• [Task requirements]
Each line of the listing must be transcribed exactly, except for the images, which should be excluded.

>>>

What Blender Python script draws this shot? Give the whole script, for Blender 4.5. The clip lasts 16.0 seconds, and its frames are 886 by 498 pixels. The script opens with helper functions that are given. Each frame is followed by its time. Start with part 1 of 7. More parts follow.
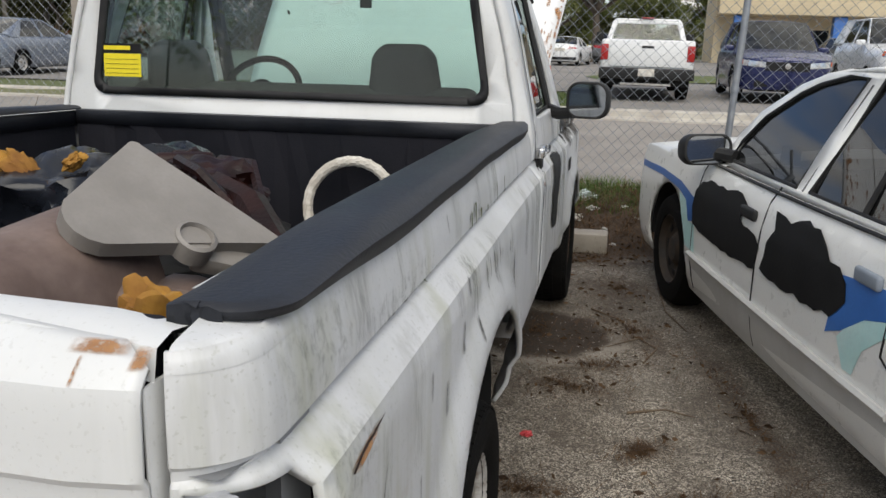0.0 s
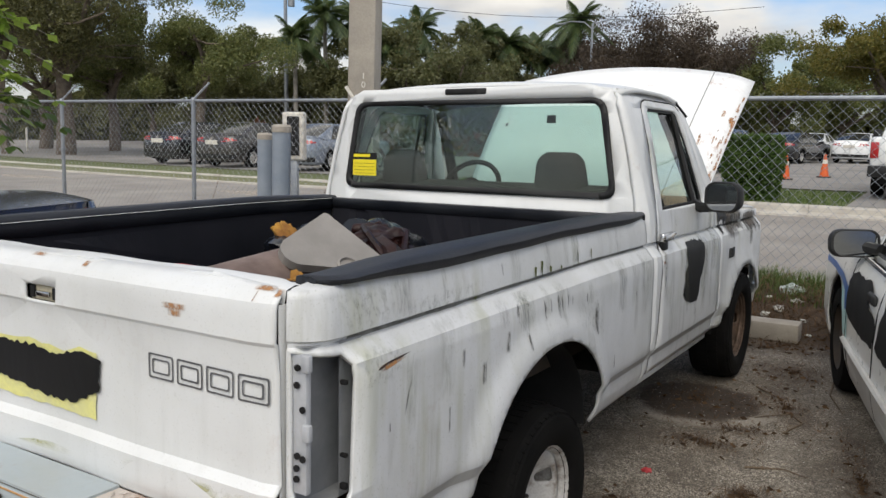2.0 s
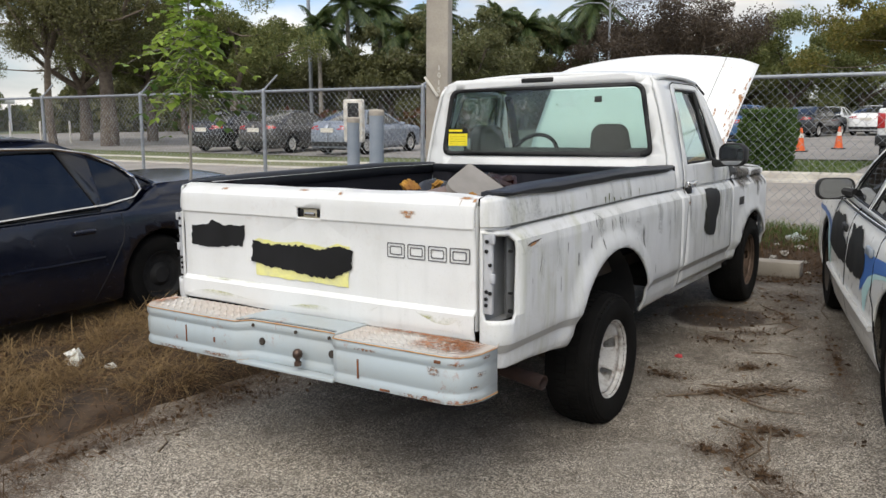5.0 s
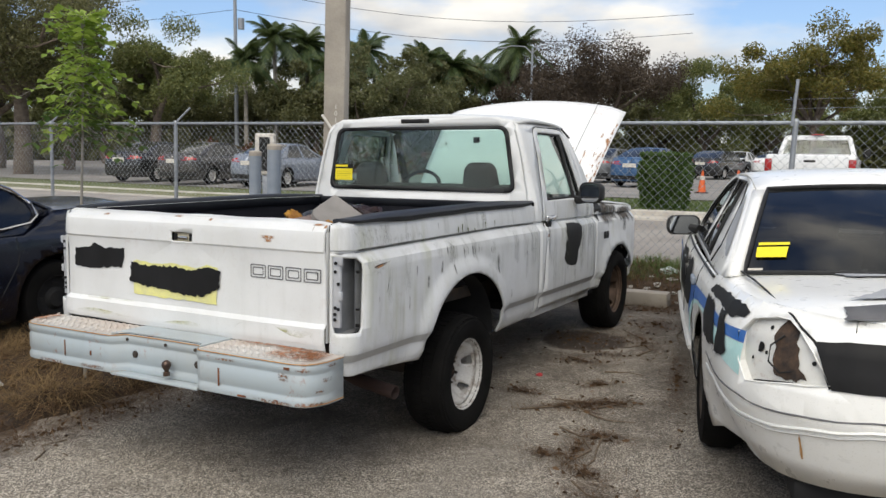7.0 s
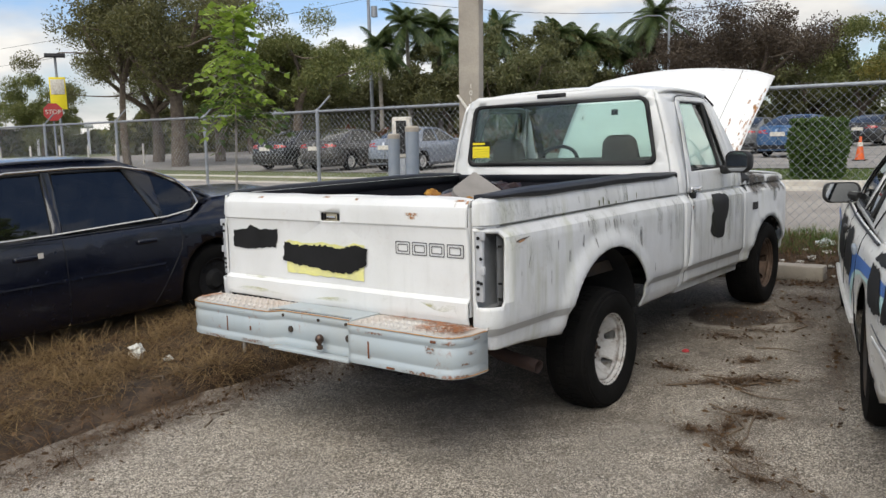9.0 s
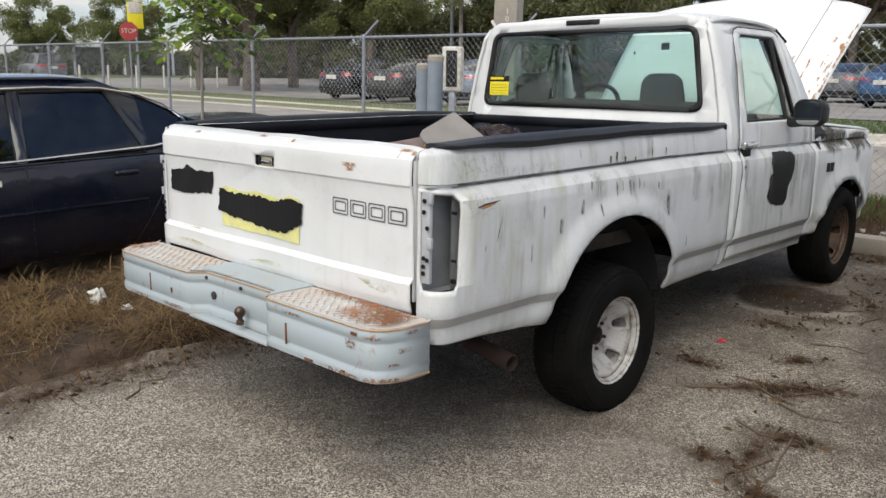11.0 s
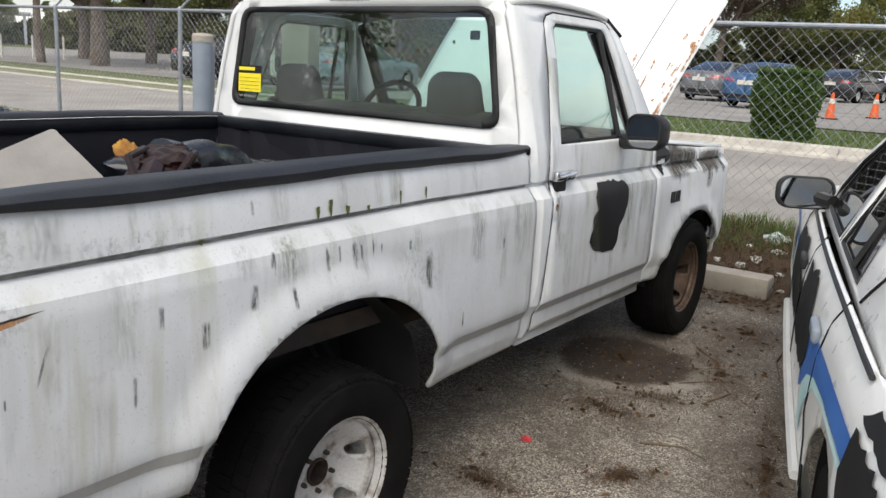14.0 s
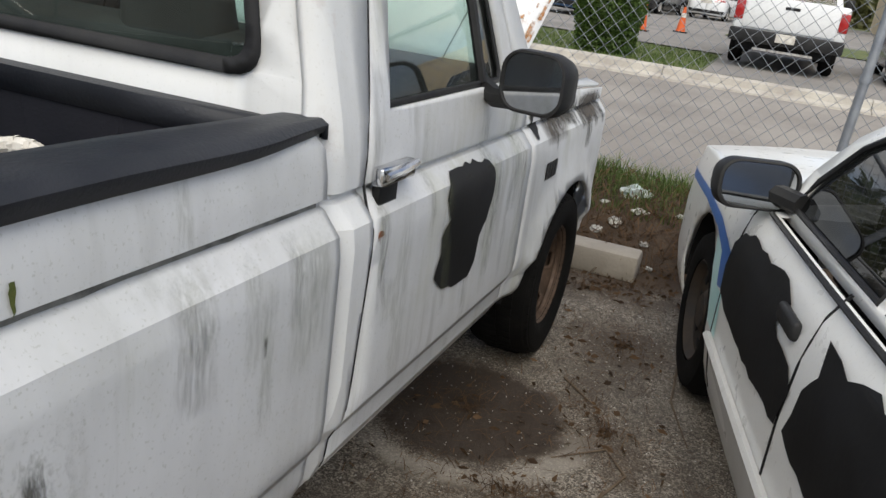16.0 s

<<<

• [Answer in full]
What Blender Python script draws this shot? Give the whole script, for Blender 4.5. The clip lasts 16.0 seconds, and its frames are 886 by 498 pixels. The script opens with helper functions that are given. Each frame is followed by its time. Start with part 1 of 7. More parts follow.
0.0 s
2.0 s
5.0 s
7.0 s
9.0 s
11.0 s
14.0 s
16.0 s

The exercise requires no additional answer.